In simulation you may see values persist in a way that won't happen on hardware. There are elegant ways to clear data from previous runs of a simulated FPGA vi, but I usually just close it and open it back up.
If you're running on hardware, you either need to power cycle to remove remove all values from the DRAM, or you need to write a value of zero to every address that has been accessed since power up.
What version of labview are you using? In labview 2014 and later there are some libraries that provide access to DRAM in a way that makes reseting all values in DRAM without a power cycle fairly easy. Specifically I'm referring to the memory library that exists in the <LabVIEW>\instr.lib\_niInstr\Memory directory.
05-29-2015 11:56 AM
In hardware. In simulation, I use co-sim mode so re-running already clears everything out.
I did notice that a board reset will clear the DRAM FIFO effectively. But re-running in interactive front panel mode does not seem to fully reset the FPGA. All I need it to do is reset the DRAM FIFO so that it doesn't think there's elements needing to be dequeued.
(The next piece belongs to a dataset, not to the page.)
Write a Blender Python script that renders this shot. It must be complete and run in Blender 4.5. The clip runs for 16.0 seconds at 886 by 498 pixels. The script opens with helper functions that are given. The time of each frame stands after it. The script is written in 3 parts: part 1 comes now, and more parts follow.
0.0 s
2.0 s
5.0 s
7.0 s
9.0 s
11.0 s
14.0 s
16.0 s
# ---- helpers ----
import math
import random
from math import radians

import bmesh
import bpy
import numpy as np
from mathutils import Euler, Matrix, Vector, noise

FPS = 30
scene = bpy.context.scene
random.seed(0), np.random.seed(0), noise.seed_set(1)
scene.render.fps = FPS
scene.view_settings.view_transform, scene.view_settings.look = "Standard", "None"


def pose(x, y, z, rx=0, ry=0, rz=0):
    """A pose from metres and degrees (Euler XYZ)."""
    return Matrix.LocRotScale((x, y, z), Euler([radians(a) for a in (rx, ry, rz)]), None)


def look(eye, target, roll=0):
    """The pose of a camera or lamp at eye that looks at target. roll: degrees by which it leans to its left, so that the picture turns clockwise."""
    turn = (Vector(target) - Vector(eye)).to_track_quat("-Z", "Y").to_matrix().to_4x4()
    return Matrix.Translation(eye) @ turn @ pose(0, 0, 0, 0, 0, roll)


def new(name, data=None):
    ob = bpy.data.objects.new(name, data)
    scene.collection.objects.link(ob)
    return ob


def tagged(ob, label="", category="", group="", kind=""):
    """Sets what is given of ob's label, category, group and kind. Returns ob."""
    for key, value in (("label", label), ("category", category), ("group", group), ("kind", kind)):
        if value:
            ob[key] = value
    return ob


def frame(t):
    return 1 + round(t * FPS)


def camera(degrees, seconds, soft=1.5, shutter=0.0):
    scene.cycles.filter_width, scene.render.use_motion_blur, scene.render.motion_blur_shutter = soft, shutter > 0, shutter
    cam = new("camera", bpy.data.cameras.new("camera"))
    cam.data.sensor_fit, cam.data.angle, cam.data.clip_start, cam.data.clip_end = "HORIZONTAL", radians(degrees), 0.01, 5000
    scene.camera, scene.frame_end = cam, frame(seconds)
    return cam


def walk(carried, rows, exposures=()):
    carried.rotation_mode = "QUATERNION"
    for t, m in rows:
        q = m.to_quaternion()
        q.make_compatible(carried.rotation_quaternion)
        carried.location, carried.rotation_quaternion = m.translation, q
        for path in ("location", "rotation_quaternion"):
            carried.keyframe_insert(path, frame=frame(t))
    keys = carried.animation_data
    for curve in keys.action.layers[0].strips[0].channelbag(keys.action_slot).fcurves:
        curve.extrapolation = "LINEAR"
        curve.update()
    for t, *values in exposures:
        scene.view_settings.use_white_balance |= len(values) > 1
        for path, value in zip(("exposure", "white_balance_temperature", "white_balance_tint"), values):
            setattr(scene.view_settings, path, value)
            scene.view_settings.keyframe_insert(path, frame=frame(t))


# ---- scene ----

Primarily for debugging with the interactive mode. I'm thinking there should be a 'reset FPGA on run' feature for interactive execution on hardware, but there doesn't seem to be.
I did look at that memory library, but there's no documentation so I'm not sure how it would be used with DRAM defined as FIFOs.
06-01-2015 05:43 PM - edited 06-01-2015 05:44 PM
Hello,
To my knowledge, resetting the FPGA is different than clearing the DRAM. On the hardware level, the DRAM and the FPGA are two different components; they are independent from one another. If you reset the FPGA, nothing happens to data being stored in the DRAM. Resetting the DRAM can only be done by the methods already suggested in the post above. I myself was not aware of last method suggested (using the LabVIEW 2014 libraries), and as you mentioned there is not much documentation on it. I’m just curious, is there a particular reason you are using the DRAM as a FIFO for your application?
06-02-2015 09:00 AM
The DRAM as FIFO was a carry over from the Camera Link examples NI provides with the NI-1483. It works well and I believe the FIFO aspect of it is actually implemented in the FPGA, not the DRAM. So resetting the FPGA would naturally have the effect of 'clearing' the FIFO by initializing whatever pointers are being used to address the DRAM itself.
06-03-2015 05:19 PM - edited 06-03-2015 05:21 PM
I’m not sure if when you set up the DRAM as a FIFO, if it is truly is just an FPGA implementation. However, I’ll try doing some more digging and perhaps take a closer look at that example to confirm.
06-03-2015 05:26 PM
Thanks. I am quite sure the FIFO is reset with an FPGA reset, just not with a re-run of the FPGA in interactive mode (Which is the issue really...). Re-running the FPGA to me seems like it should reset the FPGA before the run is started.
Robert
06-03-2015 06:23 PM - edited 06-03-2015 06:24 PM
Have you tried it? My guess is that reseting the fpga doesn't reset the data already written to the DRAM. I'd be interested to know if that does work. If it doesn't I can point you to a DRAM FIFO that has reset functionality built into it.
06-03-2015 06:38 PM
I wouldn't be able to tell. Since it's configured as a FIFO, the only interfaces I have access to are:
After reset, nothing is available for read (Data available resets to '0'). That doesn't mean the DRAM itself has been cleared I'm sure, but the FIFO has effectively been initialized.